I see there is an RCRC in the current measurement but only an RC in the voltage measurement.
I recommend to treat both paths very identically, because amplitude vs frequency and also phase vs frequency should be equal for voltage and current to get the true power reading and phase shift (cos phi) reading correct.

Klaus
 

> Different filter orders
I noticed that too, but I took it from Evaluation Board for the ADE7953 Single Phase Energy Metering IC.
and I was not alone see for example
AAF.jpg



>Induction in voltage input
.In normal operation (voltage in the order of hundreds of V) you are right.
If a voltage in the order of tens of thousands of volts with a sufficiently steep edge reaches the input
SMD resistors even size 1206 will lose their resistance and a spark will jump over their surface.
The varistor won't prevent it, it's slow and it will happen before it starts to conduct
Ferrite has a small DC resistance of 0.2 ohms, it should be much more resistant to sparking, it should reduce dV/dt. By doing so, under certain conditions and with the help of God, increase the resistance of the entry.
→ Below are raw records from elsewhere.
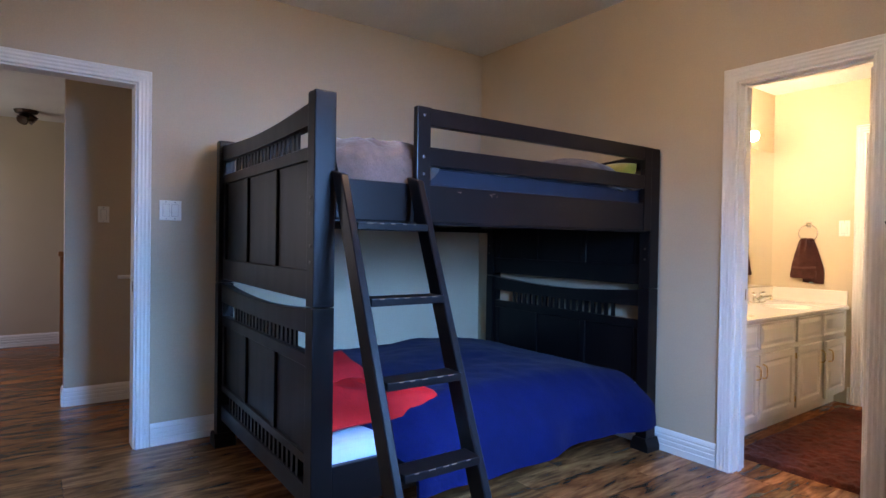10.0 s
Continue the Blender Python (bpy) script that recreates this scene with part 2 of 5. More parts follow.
def wood_floor():
    """Rustic laminate: long dark streaks along y, each board of its own tone."""
    m = material("laminate", (0.2, 0.1, 0.05), rough=0.27, spec=0.42)
    t = m.node_tree
    b = t.nodes["Principled BSDF"]
    g = t.nodes.new("ShaderNodeNewGeometry")
    oi = t.nodes.new("ShaderNodeObjectInfo")
    ofs = t.nodes.new("ShaderNodeVectorMath")
    ofs.operation = "MULTIPLY_ADD"
    ofs.inputs[1].default_value = (0, 0, 0)
    cx = t.nodes.new("ShaderNodeCombineXYZ")
    k = t.nodes.new("ShaderNodeMath")
    k.operation = "MULTIPLY"
    k.inputs[1].default_value = 37.0
    t.links.new(oi.outputs["Random"], k.inputs[0])
    t.links.new(k.outputs[0], cx.inputs[0])
    t.links.new(k.outputs[0], cx.inputs[1])
    add = t.nodes.new("ShaderNodeVectorMath")
    t.links.new(g.outputs["Position"], add.inputs[0])
    t.links.new(cx.outputs[0], add.inputs[1])

    def noisy(sx, sy, detail, dist=0.0):
        mp = t.nodes.new("ShaderNodeMapping")
        mp.inputs["Scale"].default_value = (sx, sy, 1)
        t.links.new(add.outputs[0], mp.inputs["Vector"])
        n = t.nodes.new("ShaderNodeTexNoise")
        n.inputs["Scale"].default_value, n.inputs["Detail"].default_value, n.inputs["Distortion"].default_value = 1, detail, dist
        t.links.new(mp.outputs[0], n.inputs["Vector"])
        return n.outputs["Fac"]
    ramp = t.nodes.new("ShaderNodeValToRGB")
    e = ramp.color_ramp.elements
    e[0].position, e[0].color = 0.33, (0.040, 0.014, 0.007, 1)
    e[1].position, e[1].color = 0.66, (0.42, 0.175, 0.060, 1)
    mid = ramp.color_ramp.elements.new(0.47)
    mid.color = (0.19, 0.070, 0.025, 1)
    mixf = t.nodes.new("ShaderNodeMath")
    mixf.operation = "MULTIPLY_ADD"
    mixf.inputs[1].default_value = 0.35
    t.links.new(noisy(42, 6, 4, 0.8), mixf.inputs[0])
    sc = t.nodes.new("ShaderNodeMath")
    sc.operation = "MULTIPLY_ADD"
    sc.inputs[1].default_value, sc.inputs[2].default_value = 0.65, 0.0
    t.links.new(noisy(9, 2.4, 5, 1.4), sc.inputs[0])
    t.links.new(sc.outputs[0], mixf.inputs[2])
    t.links.new(mixf.outputs[0], ramp.inputs[0])
    tone = t.nodes.new("ShaderNodeMapRange")
    tone.inputs["To Min"].default_value, tone.inputs["To Max"].default_value = 0.72, 1.28
    t.links.new(oi.outputs["Random"], tone.inputs["Value"])
    cc = t.nodes.new("ShaderNodeCombineColor")
    for s in cc.inputs:
        t.links.new(tone.outputs[0], s)
    x = t.nodes.new("ShaderNodeMix")
    x.data_type, x.blend_type = "RGBA", "MULTIPLY"
    x.inputs["Factor"].default_value = 1
    t.links.new(ramp.outputs[0], x.inputs["A"])
    t.links.new(cc.outputs[0], x.inputs["B"])
    t.links.new(x.outputs["Result"], b.inputs["Base Color"])
    bp = t.nodes.new("ShaderNodeBump")
    bp.inputs["Strength"].default_value, bp.inputs["Distance"].default_value = 0.25, 0.002
    t.links.new(noisy(60, 3, 2), bp.inputs["Height"])
    t.links.new(bp.outputs[0], b.inputs["Normal"])
    return m


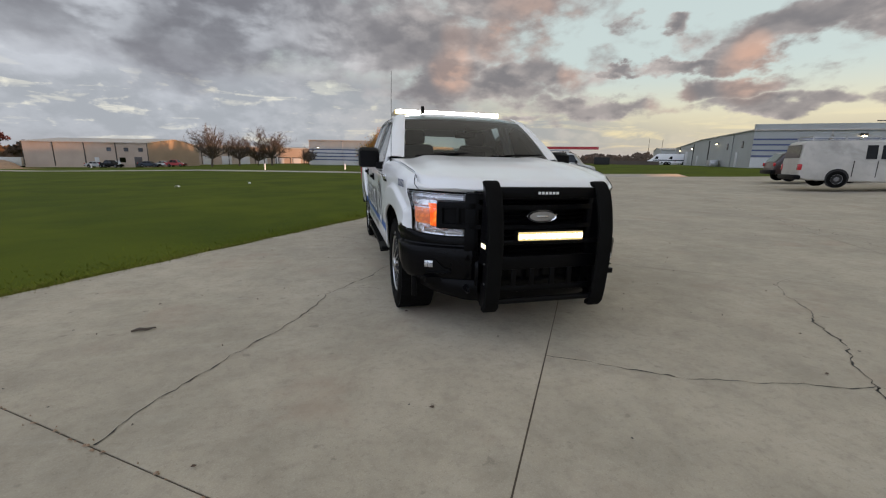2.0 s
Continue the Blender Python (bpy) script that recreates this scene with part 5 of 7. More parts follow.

It is an SMD form of a ferrite core on a power cable.
And maybe it's just a matter of faith, but HP used a similar solution for expensive meters, i.e. their voltage inputs and prome space on the PCB cost nothing,
 

it's like this with filters.
For current transformer or shunt resisort a first-order filter as on the voltage input is sufficient.
A second order filter is required for rogowski coils.